— Begin —

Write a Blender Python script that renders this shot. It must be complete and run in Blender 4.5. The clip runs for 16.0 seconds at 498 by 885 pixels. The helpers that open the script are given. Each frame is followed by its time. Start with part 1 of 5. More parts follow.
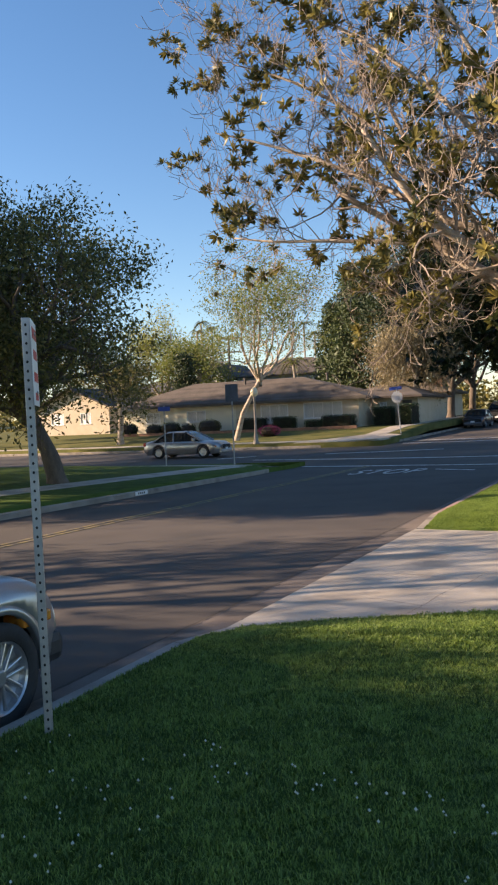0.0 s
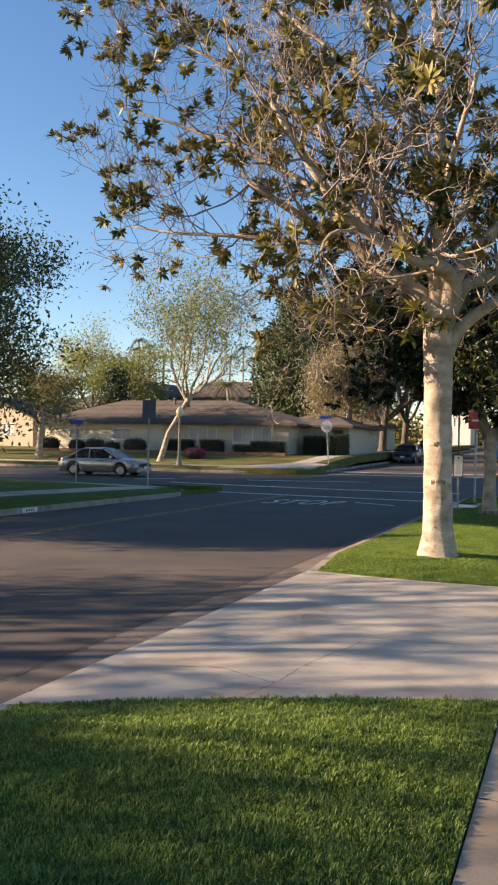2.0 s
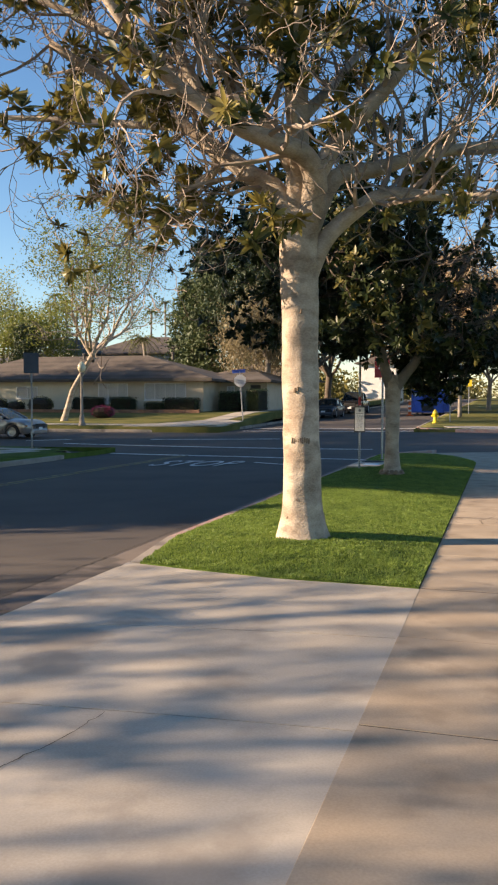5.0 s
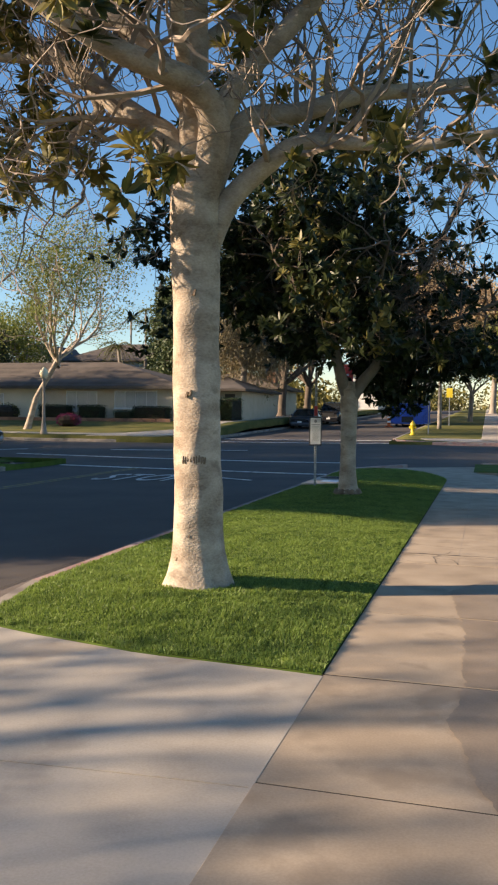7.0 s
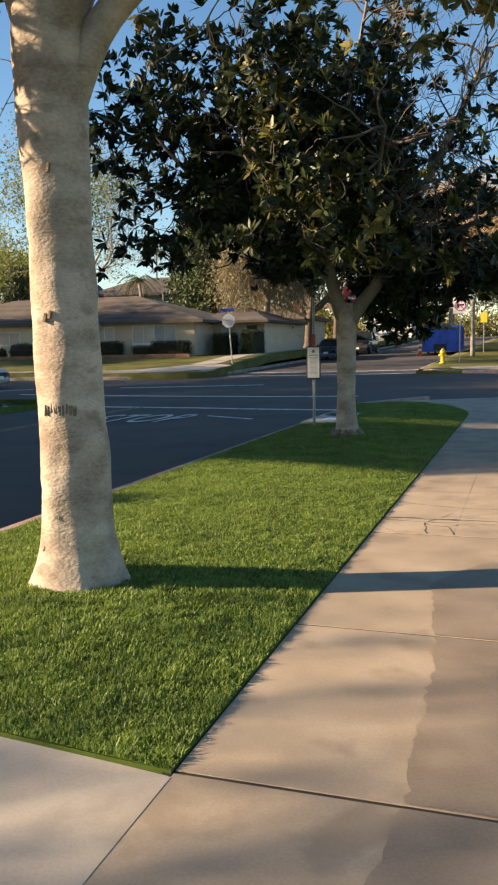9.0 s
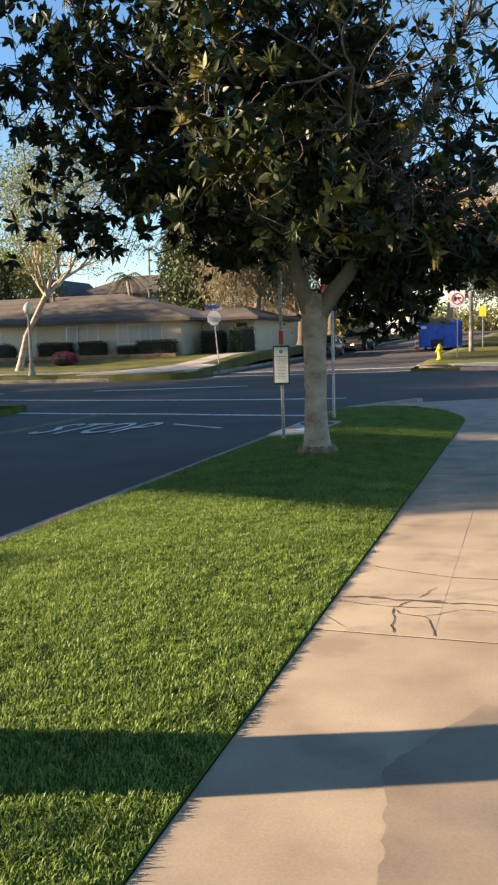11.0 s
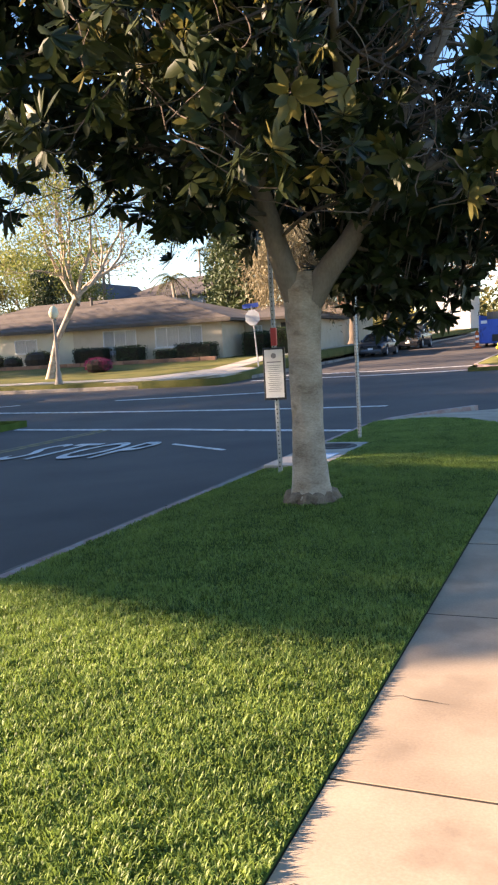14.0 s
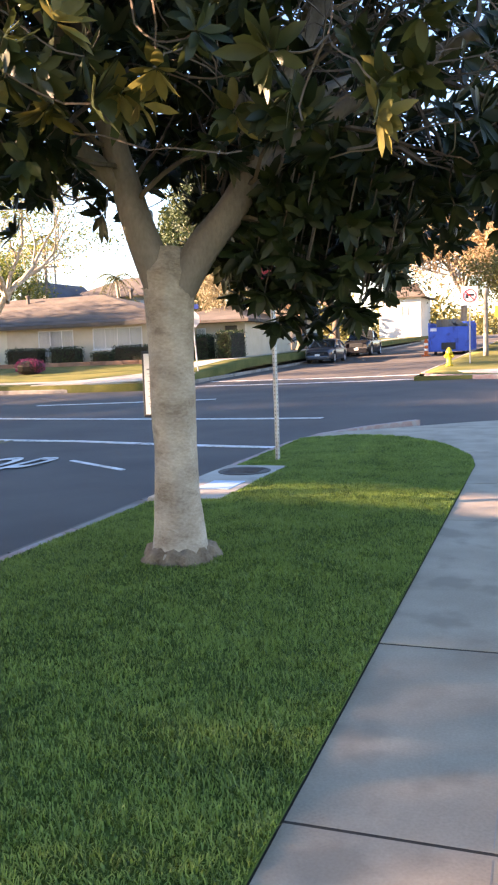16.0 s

— End —

- **Goal**
With the pictures left out, transcribe the material exactly.

- **The response**
Write a Blender Python script that renders this shot. It must be complete and run in Blender 4.5. The clip runs for 16.0 seconds at 498 by 885 pixels. The helpers that open the script are given. Each frame is followed by its time. Start with part 1 of 5. More parts follow.
0.0 s
2.0 s
5.0 s
7.0 s
9.0 s
11.0 s
14.0 s
16.0 s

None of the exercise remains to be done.